# WORK REQUIRED
Reproduce every record below exactly as written, but leave out any pictures.
───── RECORDS FOR THIS TASK
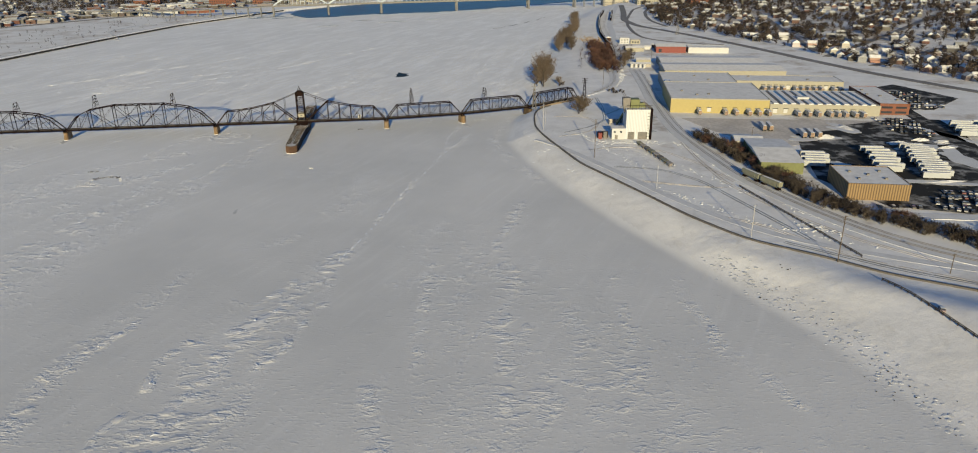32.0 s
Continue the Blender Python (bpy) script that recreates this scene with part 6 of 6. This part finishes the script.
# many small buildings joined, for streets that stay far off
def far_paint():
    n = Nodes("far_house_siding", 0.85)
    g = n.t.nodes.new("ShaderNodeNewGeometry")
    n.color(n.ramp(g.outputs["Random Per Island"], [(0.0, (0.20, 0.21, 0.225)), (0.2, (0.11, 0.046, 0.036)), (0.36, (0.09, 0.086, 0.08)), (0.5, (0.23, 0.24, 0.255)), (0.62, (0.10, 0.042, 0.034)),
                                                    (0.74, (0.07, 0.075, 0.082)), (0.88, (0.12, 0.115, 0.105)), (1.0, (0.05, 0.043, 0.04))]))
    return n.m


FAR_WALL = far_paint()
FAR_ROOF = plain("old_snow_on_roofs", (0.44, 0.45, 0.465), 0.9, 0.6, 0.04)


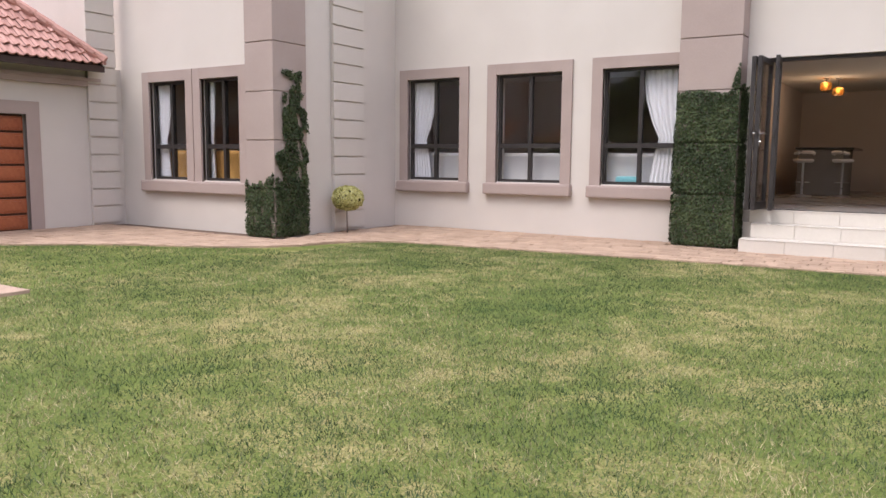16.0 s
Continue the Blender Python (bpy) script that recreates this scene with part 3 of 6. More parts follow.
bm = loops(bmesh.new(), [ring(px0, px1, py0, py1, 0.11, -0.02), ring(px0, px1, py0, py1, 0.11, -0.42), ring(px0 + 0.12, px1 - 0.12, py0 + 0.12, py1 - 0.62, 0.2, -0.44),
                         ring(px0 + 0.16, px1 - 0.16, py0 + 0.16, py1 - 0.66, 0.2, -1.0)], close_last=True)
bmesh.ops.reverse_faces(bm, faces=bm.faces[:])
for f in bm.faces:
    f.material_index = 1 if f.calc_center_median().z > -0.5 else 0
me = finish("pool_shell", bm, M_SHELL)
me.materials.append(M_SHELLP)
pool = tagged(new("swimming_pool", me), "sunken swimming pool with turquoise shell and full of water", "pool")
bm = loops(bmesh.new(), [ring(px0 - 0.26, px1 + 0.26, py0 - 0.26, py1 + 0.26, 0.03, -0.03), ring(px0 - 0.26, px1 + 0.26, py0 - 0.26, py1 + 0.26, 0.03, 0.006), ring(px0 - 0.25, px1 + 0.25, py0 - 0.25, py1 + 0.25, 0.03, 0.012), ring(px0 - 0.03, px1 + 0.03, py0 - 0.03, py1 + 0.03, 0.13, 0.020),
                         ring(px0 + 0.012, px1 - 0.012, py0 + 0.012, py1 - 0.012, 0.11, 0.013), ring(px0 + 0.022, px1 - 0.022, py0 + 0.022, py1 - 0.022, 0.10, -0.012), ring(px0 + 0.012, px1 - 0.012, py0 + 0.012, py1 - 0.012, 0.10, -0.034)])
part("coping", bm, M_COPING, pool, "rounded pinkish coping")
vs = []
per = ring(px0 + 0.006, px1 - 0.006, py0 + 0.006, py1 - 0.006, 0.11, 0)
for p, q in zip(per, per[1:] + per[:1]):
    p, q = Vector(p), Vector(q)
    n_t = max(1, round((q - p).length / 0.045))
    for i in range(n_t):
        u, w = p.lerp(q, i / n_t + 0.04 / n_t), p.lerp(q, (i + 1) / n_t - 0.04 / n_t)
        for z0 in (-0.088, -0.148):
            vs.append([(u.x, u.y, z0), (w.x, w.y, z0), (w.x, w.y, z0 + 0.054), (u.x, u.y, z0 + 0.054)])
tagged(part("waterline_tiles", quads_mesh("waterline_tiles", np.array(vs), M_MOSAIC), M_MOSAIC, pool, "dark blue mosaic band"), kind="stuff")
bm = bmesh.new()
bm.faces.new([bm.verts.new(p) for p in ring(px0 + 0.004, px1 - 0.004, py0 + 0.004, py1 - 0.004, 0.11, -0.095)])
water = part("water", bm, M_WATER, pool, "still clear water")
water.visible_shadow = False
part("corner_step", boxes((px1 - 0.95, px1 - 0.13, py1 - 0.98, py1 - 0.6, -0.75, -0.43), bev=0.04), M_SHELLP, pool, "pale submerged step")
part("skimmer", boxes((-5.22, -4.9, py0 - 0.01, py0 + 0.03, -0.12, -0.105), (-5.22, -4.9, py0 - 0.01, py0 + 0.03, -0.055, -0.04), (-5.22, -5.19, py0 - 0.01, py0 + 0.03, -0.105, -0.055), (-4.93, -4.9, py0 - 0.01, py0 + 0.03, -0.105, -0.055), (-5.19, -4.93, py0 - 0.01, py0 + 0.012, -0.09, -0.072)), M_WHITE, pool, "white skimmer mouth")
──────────
# ANSWER TO THE TASK
32.0 s
Continue the Blender Python (bpy) script that recreates this scene with part 6 of 6. This part finishes the script.
# many small buildings joined, for streets that stay far off
def far_paint():
    n = Nodes("far_house_siding", 0.85)
    g = n.t.nodes.new("ShaderNodeNewGeometry")
    n.color(n.ramp(g.outputs["Random Per Island"], [(0.0, (0.20, 0.21, 0.225)), (0.2, (0.11, 0.046, 0.036)), (0.36, (0.09, 0.086, 0.08)), (0.5, (0.23, 0.24, 0.255)), (0.62, (0.10, 0.042, 0.034)),
                                                    (0.74, (0.07, 0.075, 0.082)), (0.88, (0.12, 0.115, 0.105)), (1.0, (0.05, 0.043, 0.04))]))
    return n.m


FAR_WALL = far_paint()
FAR_ROOF = plain("old_snow_on_roofs", (0.44, 0.45, 0.465), 0.9, 0.6, 0.04)


16.0 s
Continue the Blender Python (bpy) script that recreates this scene with part 3 of 6. More parts follow.
bm = loops(bmesh.new(), [ring(px0, px1, py0, py1, 0.11, -0.02), ring(px0, px1, py0, py1, 0.11, -0.42), ring(px0 + 0.12, px1 - 0.12, py0 + 0.12, py1 - 0.62, 0.2, -0.44),
                         ring(px0 + 0.16, px1 - 0.16, py0 + 0.16, py1 - 0.66, 0.2, -1.0)], close_last=True)
bmesh.ops.reverse_faces(bm, faces=bm.faces[:])
for f in bm.faces:
    f.material_index = 1 if f.calc_center_median().z > -0.5 else 0
me = finish("pool_shell", bm, M_SHELL)
me.materials.append(M_SHELLP)
pool = tagged(new("swimming_pool", me), "sunken swimming pool with turquoise shell and full of water", "pool")
bm = loops(bmesh.new(), [ring(px0 - 0.26, px1 + 0.26, py0 - 0.26, py1 + 0.26, 0.03, -0.03), ring(px0 - 0.26, px1 + 0.26, py0 - 0.26, py1 + 0.26, 0.03, 0.006), ring(px0 - 0.25, px1 + 0.25, py0 - 0.25, py1 + 0.25, 0.03, 0.012), ring(px0 - 0.03, px1 + 0.03, py0 - 0.03, py1 + 0.03, 0.13, 0.020),
                         ring(px0 + 0.012, px1 - 0.012, py0 + 0.012, py1 - 0.012, 0.11, 0.013), ring(px0 + 0.022, px1 - 0.022, py0 + 0.022, py1 - 0.022, 0.10, -0.012), ring(px0 + 0.012, px1 - 0.012, py0 + 0.012, py1 - 0.012, 0.10, -0.034)])
part("coping", bm, M_COPING, pool, "rounded pinkish coping")
vs = []
per = ring(px0 + 0.006, px1 - 0.006, py0 + 0.006, py1 - 0.006, 0.11, 0)
for p, q in zip(per, per[1:] + per[:1]):
    p, q = Vector(p), Vector(q)
    n_t = max(1, round((q - p).length / 0.045))
    for i in range(n_t):
        u, w = p.lerp(q, i / n_t + 0.04 / n_t), p.lerp(q, (i + 1) / n_t - 0.04 / n_t)
        for z0 in (-0.088, -0.148):
            vs.append([(u.x, u.y, z0), (w.x, w.y, z0), (w.x, w.y, z0 + 0.054), (u.x, u.y, z0 + 0.054)])
tagged(part("waterline_tiles", quads_mesh("waterline_tiles", np.array(vs), M_MOSAIC), M_MOSAIC, pool, "dark blue mosaic band"), kind="stuff")
bm = bmesh.new()
bm.faces.new([bm.verts.new(p) for p in ring(px0 + 0.004, px1 - 0.004, py0 + 0.004, py1 - 0.004, 0.11, -0.095)])
water = part("water", bm, M_WATER, pool, "still clear water")
water.visible_shadow = False
part("corner_step", boxes((px1 - 0.95, px1 - 0.13, py1 - 0.98, py1 - 0.6, -0.75, -0.43), bev=0.04), M_SHELLP, pool, "pale submerged step")
part("skimmer", boxes((-5.22, -4.9, py0 - 0.01, py0 + 0.03, -0.12, -0.105), (-5.22, -4.9, py0 - 0.01, py0 + 0.03, -0.055, -0.04), (-5.22, -5.19, py0 - 0.01, py0 + 0.03, -0.105, -0.055), (-4.93, -4.9, py0 - 0.01, py0 + 0.03, -0.105, -0.055), (-5.19, -4.93, py0 - 0.01, py0 + 0.012, -0.09, -0.072)), M_WHITE, pool, "white skimmer mouth")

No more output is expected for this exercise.